Wednesday, June 21, 2006
#12 - The Changing Game
The Changing Game
The focus of today's Occasional Newsletter is a kind of game I call a "changing game."
Why would today's Occasional Newsletter focus on "the changing game" and what would it have to do with my work as a game designer or anything else?
Because I am also an advocate of social change. I want the world to be more fun. I have come to understand that the idea of games that are actually supposed to be changed is an idea that is equally radical. Because as long as people believe that games aren't supposed to be changed, that there's only one way to play anything that is packaged like a game or even just looks like a game, they find themselves too easily believing that life isn't supposed to be fun Even if they really, really try to make it that so.
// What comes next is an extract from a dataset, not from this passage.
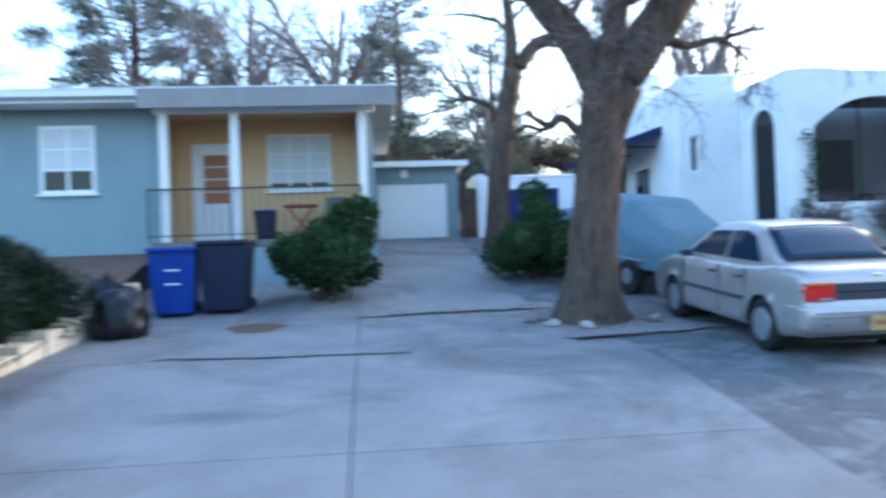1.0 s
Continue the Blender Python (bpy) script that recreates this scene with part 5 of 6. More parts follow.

Here's an example of one of my more successful changing game designs. I often call it "Panther, Person, Porcupine." (If you click on the link, you'll even find a video of me explaining and playing it. How do you like that?). I didn't design it as much as modify it. I modified it into a game that can get easily modified.
Ipso quoto, I share with you, in particular, the last part of the Panther, Person, Porcupine article:
I first learned of this game as "Tiger, Man, Gun" - a South American children's game played by two teams. (For more two-team variations, see this.) Over the years, the game became "Panther, Person, Pistol" (more fun to say). I developed the three-team variation for larger groups, and as a springboard for extending the game into a simulation. After we'd play a few rounds, I'd introduce an opportunity for teams to send representatives to other teams and make deals (we'll be Panthers if you'll be Panthers, too). This became a powerful little simulation of the politics of bargaining and negotiation strategies, and, because everyone knew that everyone else was probably lying, a lot of fun. Later, the Pistol became a Python, a Porcupine and even a Persimmon.In the video of the game, when the players go to assume the "person position," they do so by hugging each other - what they considered to be uniquely personal, so to speak.